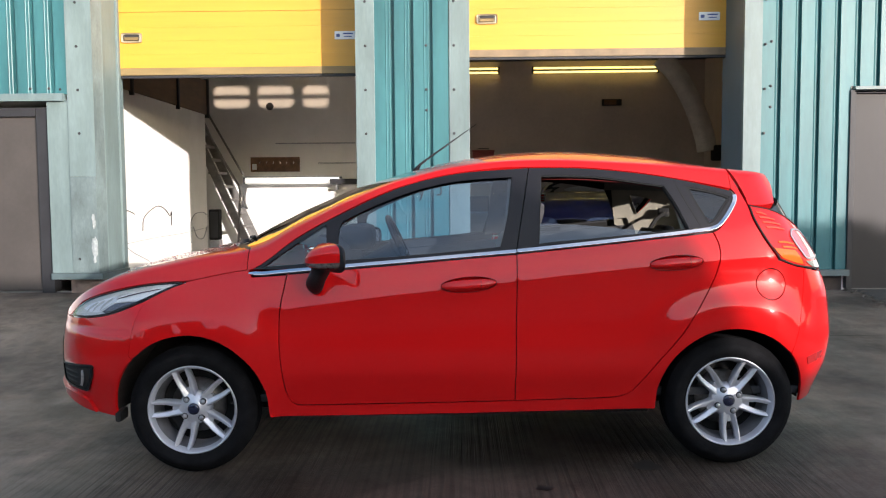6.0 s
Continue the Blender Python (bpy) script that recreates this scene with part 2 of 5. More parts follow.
def yard_material():
    m = bpy.data.materials.new("yard_concrete")
    m.use_nodes = True
    t = m.node_tree
    b = t.nodes["Principled BSDF"]
    co = t.nodes.new("ShaderNodeTexCoord")

    def noise_tex(scale, stretch, detail=6, rough=0.6):
        mp = t.nodes.new("ShaderNodeMapping")
        mp.inputs["Scale"].default_value = stretch
        n = t.nodes.new("ShaderNodeTexNoise")
        n.inputs["Scale"].default_value, n.inputs["Detail"].default_value, n.inputs["Roughness"].default_value = scale, detail, rough
        t.links.new(co.outputs["Object"], mp.inputs["Vector"])
        t.links.new(mp.outputs[0], n.inputs["Vector"])
        return n

    def ramp(n, p0, c0, p1, c1):
        r = t.nodes.new("ShaderNodeValToRGB")
        r.color_ramp.elements[0].position, r.color_ramp.elements[1].position = p0, p1
        r.color_ramp.elements[0].color, r.color_ramp.elements[1].color = (*c0, 1), (*c1, 1)
        t.links.new(n.outputs["Fac"], r.inputs[0])
        return r

    def mix(a, c, mode, f):
        x = t.nodes.new("ShaderNodeMixRGB")
        x.blend_type, x.inputs[0].default_value = mode, f
        t.links.new(a.outputs[0], x.inputs[1])
        t.links.new(c.outputs[0], x.inputs[2])
        return x

    broad = ramp(noise_tex(0.55, (1, 1, 1)), 0.34, (0.080, 0.064, 0.052), 0.66, (0.270, 0.215, 0.170))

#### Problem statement
In the copy, include no pictures; restate the listing above exactly.

#### Answer to the exercise
6.0 s
Continue the Blender Python (bpy) script that recreates this scene with part 2 of 5. More parts follow.
def yard_material():
    m = bpy.data.materials.new("yard_concrete")
    m.use_nodes = True
    t = m.node_tree
    b = t.nodes["Principled BSDF"]
    co = t.nodes.new("ShaderNodeTexCoord")

    def noise_tex(scale, stretch, detail=6, rough=0.6):
        mp = t.nodes.new("ShaderNodeMapping")
        mp.inputs["Scale"].default_value = stretch
        n = t.nodes.new("ShaderNodeTexNoise")
        n.inputs["Scale"].default_value, n.inputs["Detail"].default_value, n.inputs["Roughness"].default_value = scale, detail, rough
        t.links.new(co.outputs["Object"], mp.inputs["Vector"])
        t.links.new(mp.outputs[0], n.inputs["Vector"])
        return n

    def ramp(n, p0, c0, p1, c1):
        r = t.nodes.new("ShaderNodeValToRGB")
        r.color_ramp.elements[0].position, r.color_ramp.elements[1].position = p0, p1
        r.color_ramp.elements[0].color, r.color_ramp.elements[1].color = (*c0, 1), (*c1, 1)
        t.links.new(n.outputs["Fac"], r.inputs[0])
        return r

    def mix(a, c, mode, f):
        x = t.nodes.new("ShaderNodeMixRGB")
        x.blend_type, x.inputs[0].default_value = mode, f
        t.links.new(a.outputs[0], x.inputs[1])
        t.links.new(c.outputs[0], x.inputs[2])
        return x

    broad = ramp(noise_tex(0.55, (1, 1, 1)), 0.34, (0.080, 0.064, 0.052), 0.66, (0.270, 0.215, 0.170))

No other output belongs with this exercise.